The infrequent occurrence of multiple particles in single CPI frames suggests that most crystals imaged were natural ice crystals rather than artifacts produced by shattering. Thus, a subset of 1,143 small ice crystal images was used to describe the observed ice crystal silhouettes. A corresponding covariance function was then used in conjunction with the Gaussian random sphere geometry to generate three-dimensional model ice particles that were used in ray-optics simulations to compute the single-scattering properties at the 550-nm wavelength. Compared to the crystal shapes and single-scattering properties obtained by the same methodology for mid-latitude cirrus sampled over Oklahoma, the small tropical ice crystals were closer to spherical than their mid-latitude counterparts. Consequently, their asymmetry parameters, g, were larger, but the differences are not significant from the standpoint of the accuracy needed for climate studies. Additional sensitivity studies examined how uncertainties in crystal shape affected the scattering properties: introducing a convex hull transformation increased g from 0.785 to 0.808; modifying the covariance function to promote six-fold symmetry in the model crystals increased g to 0.818; and introducing internal scatterers, such as air bubbles, decreased g by up to tens of percent, depending on the amount and characteristics of the scatterers. Unfortunately, no data are available to determine realistic values for the internal scatterers to assess their likely actual impact.

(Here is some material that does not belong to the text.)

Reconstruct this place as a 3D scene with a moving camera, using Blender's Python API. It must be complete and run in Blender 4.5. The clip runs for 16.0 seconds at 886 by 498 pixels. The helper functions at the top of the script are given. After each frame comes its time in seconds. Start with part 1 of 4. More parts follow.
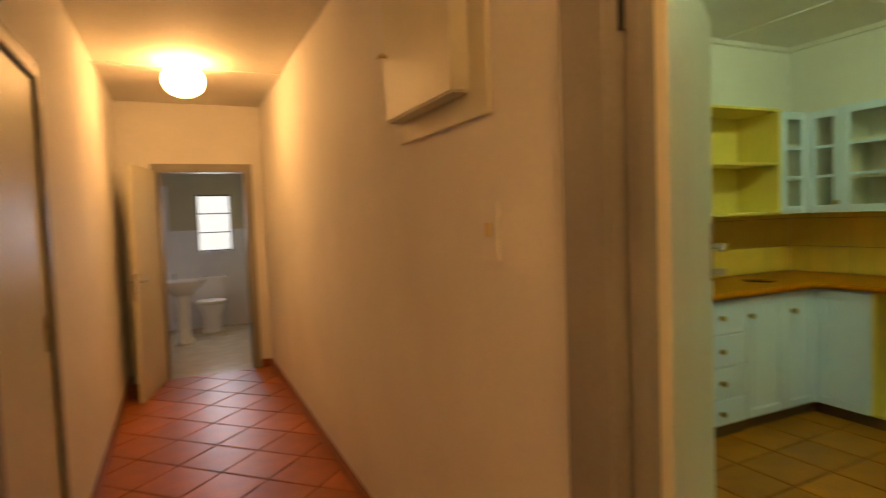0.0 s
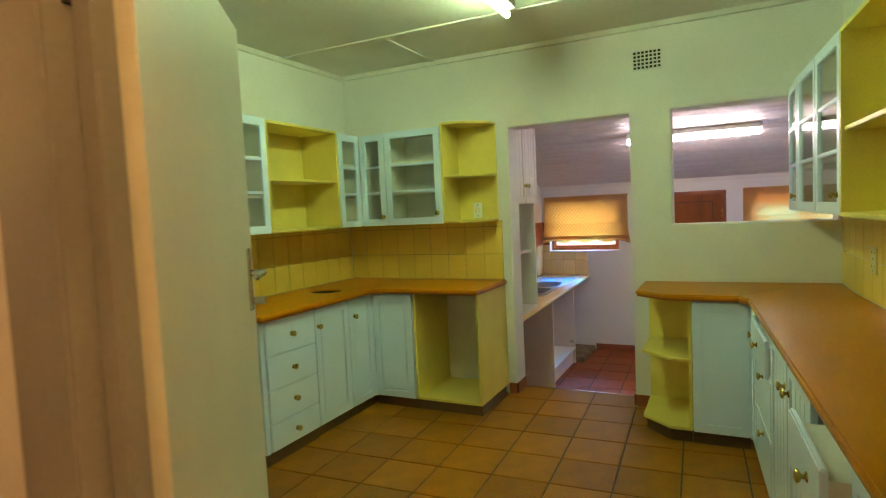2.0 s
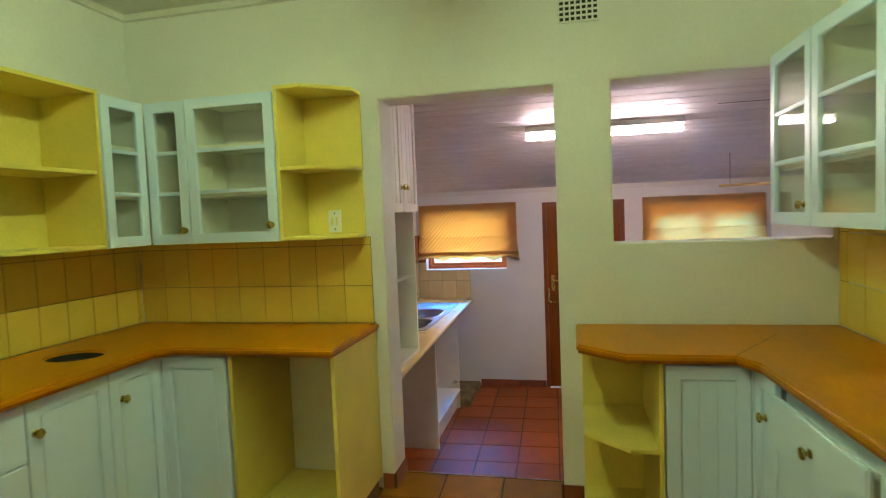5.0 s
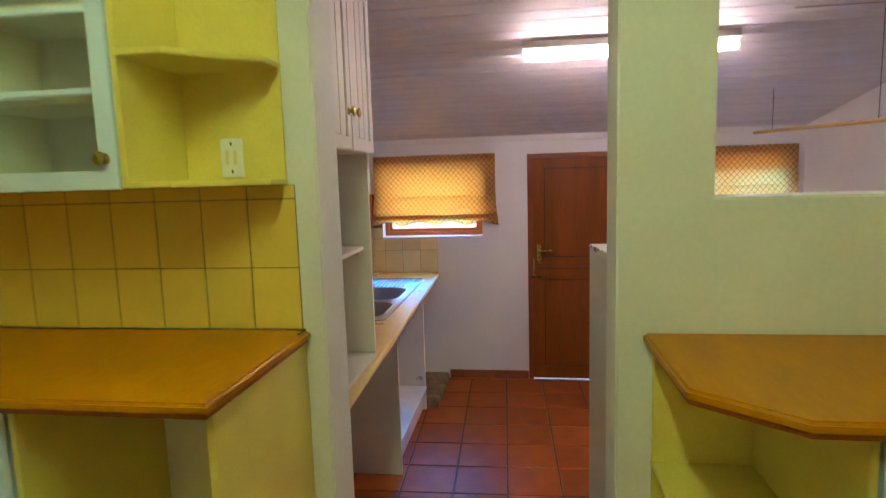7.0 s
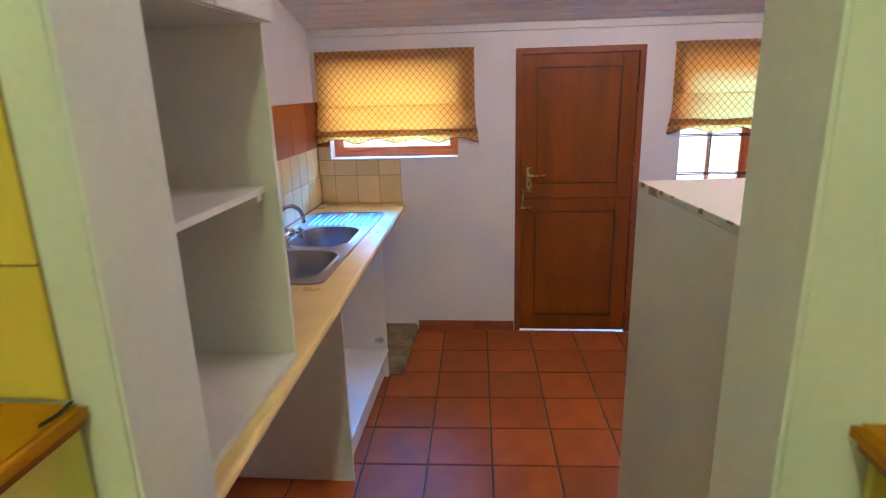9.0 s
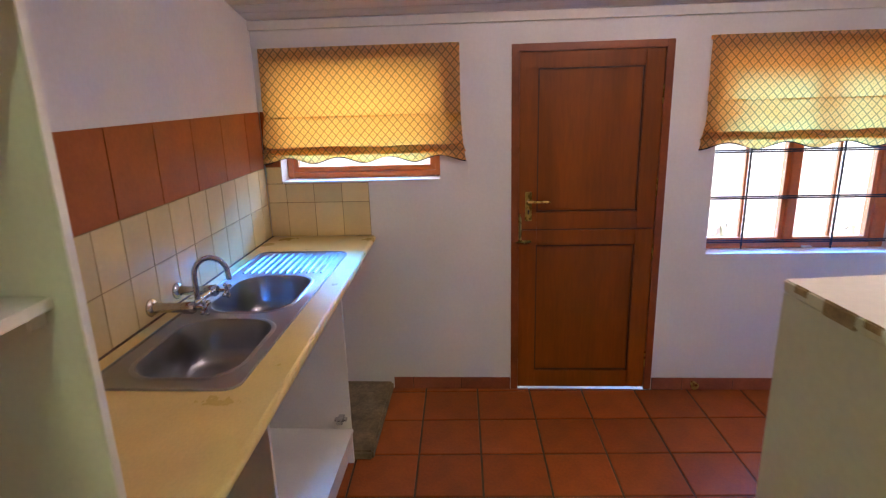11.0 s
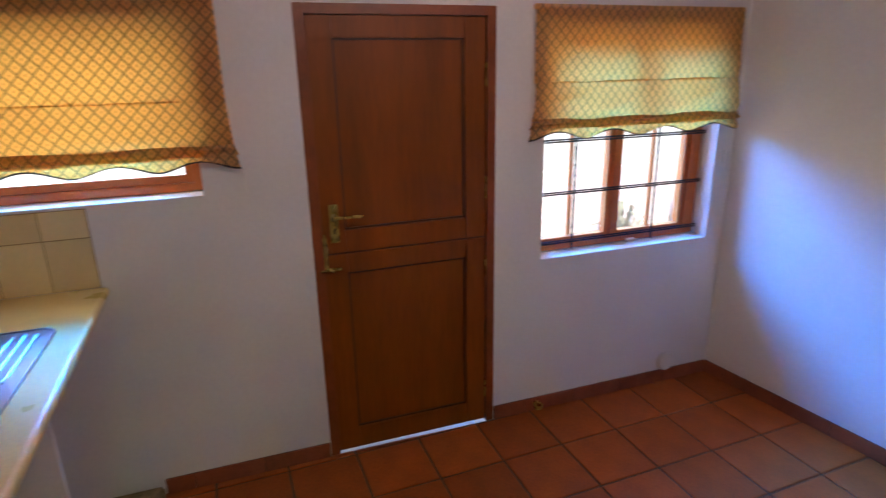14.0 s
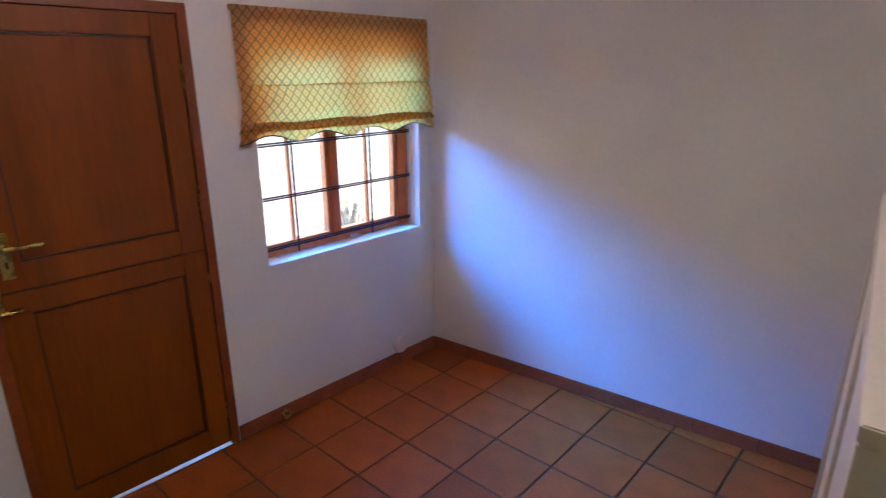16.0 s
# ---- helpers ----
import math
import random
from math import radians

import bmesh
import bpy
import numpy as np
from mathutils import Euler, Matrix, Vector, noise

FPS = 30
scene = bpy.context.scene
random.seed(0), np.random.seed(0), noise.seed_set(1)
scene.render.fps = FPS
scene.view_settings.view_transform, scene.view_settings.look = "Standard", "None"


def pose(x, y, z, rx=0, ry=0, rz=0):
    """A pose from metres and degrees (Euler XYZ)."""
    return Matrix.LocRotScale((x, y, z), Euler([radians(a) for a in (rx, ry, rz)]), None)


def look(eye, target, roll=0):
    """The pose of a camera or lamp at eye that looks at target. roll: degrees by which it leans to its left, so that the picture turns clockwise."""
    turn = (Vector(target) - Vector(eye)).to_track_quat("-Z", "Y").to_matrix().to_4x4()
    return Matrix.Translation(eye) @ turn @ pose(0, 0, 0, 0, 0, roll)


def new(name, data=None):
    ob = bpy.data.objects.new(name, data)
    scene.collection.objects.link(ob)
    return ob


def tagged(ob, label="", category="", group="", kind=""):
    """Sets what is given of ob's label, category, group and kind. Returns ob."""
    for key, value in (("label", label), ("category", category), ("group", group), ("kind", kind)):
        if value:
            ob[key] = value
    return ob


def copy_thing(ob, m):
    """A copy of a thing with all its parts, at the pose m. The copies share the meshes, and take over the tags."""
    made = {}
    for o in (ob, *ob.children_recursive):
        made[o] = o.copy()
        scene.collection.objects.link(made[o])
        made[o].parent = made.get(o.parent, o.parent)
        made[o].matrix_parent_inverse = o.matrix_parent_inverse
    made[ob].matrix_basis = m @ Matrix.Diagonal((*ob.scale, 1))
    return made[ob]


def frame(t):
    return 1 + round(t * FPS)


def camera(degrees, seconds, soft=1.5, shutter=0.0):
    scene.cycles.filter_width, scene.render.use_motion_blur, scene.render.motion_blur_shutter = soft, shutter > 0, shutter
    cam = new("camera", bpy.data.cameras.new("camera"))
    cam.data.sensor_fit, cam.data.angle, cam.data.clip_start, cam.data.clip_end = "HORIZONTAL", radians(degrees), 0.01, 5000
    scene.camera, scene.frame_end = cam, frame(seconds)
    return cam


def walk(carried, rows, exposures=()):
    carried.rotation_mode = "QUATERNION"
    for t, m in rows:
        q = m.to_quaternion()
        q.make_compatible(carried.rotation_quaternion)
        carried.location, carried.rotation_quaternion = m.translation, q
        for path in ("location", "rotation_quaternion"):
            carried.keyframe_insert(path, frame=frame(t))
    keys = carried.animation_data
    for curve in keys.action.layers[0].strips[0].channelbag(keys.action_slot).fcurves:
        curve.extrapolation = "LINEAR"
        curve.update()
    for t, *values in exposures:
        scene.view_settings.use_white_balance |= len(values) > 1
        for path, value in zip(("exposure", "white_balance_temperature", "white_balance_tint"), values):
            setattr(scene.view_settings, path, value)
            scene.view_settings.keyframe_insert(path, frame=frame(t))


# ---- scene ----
cam = camera(75.5, 16.0, 1.2, 0.5)
PATH = [
    (0, (-0.011, 0.878, 1.445), (0.822, 2.693, 1.337), -2.1),
    (0.5, (-0.019, 0.861, 1.452), (1.253, 2.4, 1.339), -2.1),
    (1, (-0.013, 0.894, 1.468), (1.557, 2.126, 1.347), -2.8),
    (1.5, (0.105, 0.889, 1.464), (1.842, 1.872, 1.337), -2.7),
    (2, (0.264, 0.92, 1.477), (2.052, 1.805, 1.346), -2.7),
    (2.5, (0.439, 0.972, 1.475), (2.261, 1.786, 1.341), -2.7),
    (3, (0.626, 1.052, 1.479), (2.496, 1.749, 1.348), -2.6),
    (3.5, (0.853, 1.159, 1.479), (2.765, 1.727, 1.343), -2.4),
    (4, (1.093, 1.243, 1.485), (3.022, 1.755, 1.349), -2.3),
    (6.5, (2.498, 1.737, 1.437), (4.465, 2.057, 1.274), -2.1),
    (7, (2.798, 1.788, 1.389), (4.763, 2.069, 1.144), -1.7),
    (7.5, (3.072, 1.825, 1.341), (5.019, 2.086, 0.965), -1.5),
    (8, (3.355, 1.873, 1.329), (5.283, 2.114, 0.856), -1.5),
    (8.5, (3.598, 1.893, 1.309), (5.519, 2.099, 0.794), -1.5),
    (9, (3.841, 1.889, 1.334), (5.758, 2.074, 0.794), -1.6),
    (9.5, (4.048, 1.886, 1.346), (5.964, 2.063, 0.801), -1.7),
    (10, (4.271, 1.884, 1.352), (6.189, 2.046, 0.811), -1.7),
    (12.5, (5.182, 2.023, 1.304), (7.106, 2.021, 0.756), -1.6),
    (13, (5.346, 2.01, 1.287), (7.259, 1.898, 0.714), -1.4),
    (13.5, (5.443, 1.944, 1.317), (7.324, 1.627, 0.718), -1.4),
    (14, (5.496, 2.001, 1.33), (7.297, 1.373, 0.727), -1.1),
    (14.5, (5.492, 1.993, 1.32), (7.195, 1.133, 0.718), -0.9),
    (15, (5.475, 1.977, 1.314), (7.066, 0.923, 0.719), -0.8),
    (15.5, (5.469, 1.972, 1.327), (6.928, 0.744, 0.724), -0.3),
    (16, (5.463, 1.987, 1.331), (6.772, 0.601, 0.728), -0.1),
]
walk(cam, [(t, look(eye, target, roll)) for t, eye, target, roll in PATH],
     [(0.0, 0.85, 6650, 10), (0.6, 1.04, 6100, 8), (1.2, 1.2, 5950, 4), (2.0, 1.25, 6150, 2), (3.0, 1.24, 6350, 3), (4.2, 1.24, 6350, 5), (7.2, 1.3, 6450, 11), (8.4, 1.55, 5950, 11),
      (9.4, 1.5, 6150, 10), (10.2, 1.42, 6350, 10), (12.5, 0.92, 6500, 12), (14.0, 0.78, 6450, 10), (15.0, 0.86, 6200, 9), (16.0, 0.86, 6200, 9)])

# ---- world, sun, large lights ----
world = bpy.data.worlds.new("world")
scene.world = world
world.use_nodes = True
wn = world.node_tree.nodes
sky = wn.new("ShaderNodeTexSky")
sky.sky_type, sky.sun_disc = "NISHITA", False
sky.sun_elevation, sky.sun_rotation = radians(53), radians(-117)
world.node_tree.links.new(sky.outputs[0], wn["Background"].inputs[0])
wn["Background"].inputs[1].default_value = 0.15


def lamp(name, kind, m, energy, color, sx=0.0, sy=0.0, spread=180):
    data = bpy.data.lights.new(name, kind)
    data.energy, data.color = energy, color
    if kind == "AREA":
        data.spread = radians(spread)
        data.shape, data.size, data.size_y = "RECTANGLE", sx, sy
    ob = new(name, data)
    ob.matrix_world = m
    return ob


sun = lamp("sun", "SUN", look((-6, -3, 9), (0, 0, 0)), 5.0, (1.0, 0.95, 0.88))
sun.data.angle = radians(0.5)
# sky-light stand-ins: a blue lamp in the yard, the rest at window openings
lamp("window_light", "AREA", look((9.50, 0.66, 2.02), (7.00, -0.30, 0.40)), 125, (0.025, 0.245, 1.0), 2.0, 1.1, 80)
# added behind the right-hand blind, tinted warm to keep its cloth golden
lamp("window_light", "AREA", look((8.17, 0.135, 0.95), (7.0, 0.135, 0.93)), 3.2, (1.0, 0.76, 0.72), 0.98, 1.05)
lamp("window_light", "AREA", look((8.20, 2.61, 1.13), (7.25, 2.80, 0.54)), 4.5, (0.01, 0.26, 1.0), 0.80, 0.08, 50)
lamp("window_light", "AREA", look((8.17, 2.61, 1.24), (7.0, 2.65, 0.85)), 5.4, (0.66, 0.74, 1.0), 0.85, 0.60)
lamp("window_light", "AREA", look((0.455, 9.93, 1.5), (0.3, 7.0, 0.6)), 9, (0.85, 0.88, 1.0), 0.45, 0.78)

# ---- materials ----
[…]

For tropical cirrus conditions sampled during TWP-ICE, imaged ice crystals correspond to naturally occurring particles rather than shattered artifacts. The shape characteristics and derived single-scattering properties of the small quasi-spherical ice crystals did not differ from those in mid-latitude cirrus to an extent that would be significant for climate studies. This has important implications for the development of model and remote sensing representations of ice crystal radiative properties. Further work still needs to determine why calculated asymmetry properties are larger than those determined from direct radiative observations; sensitivity studies suggest that the introduction of internal scatterers in the modeled crystals could significantly lower the asymmetry parameters.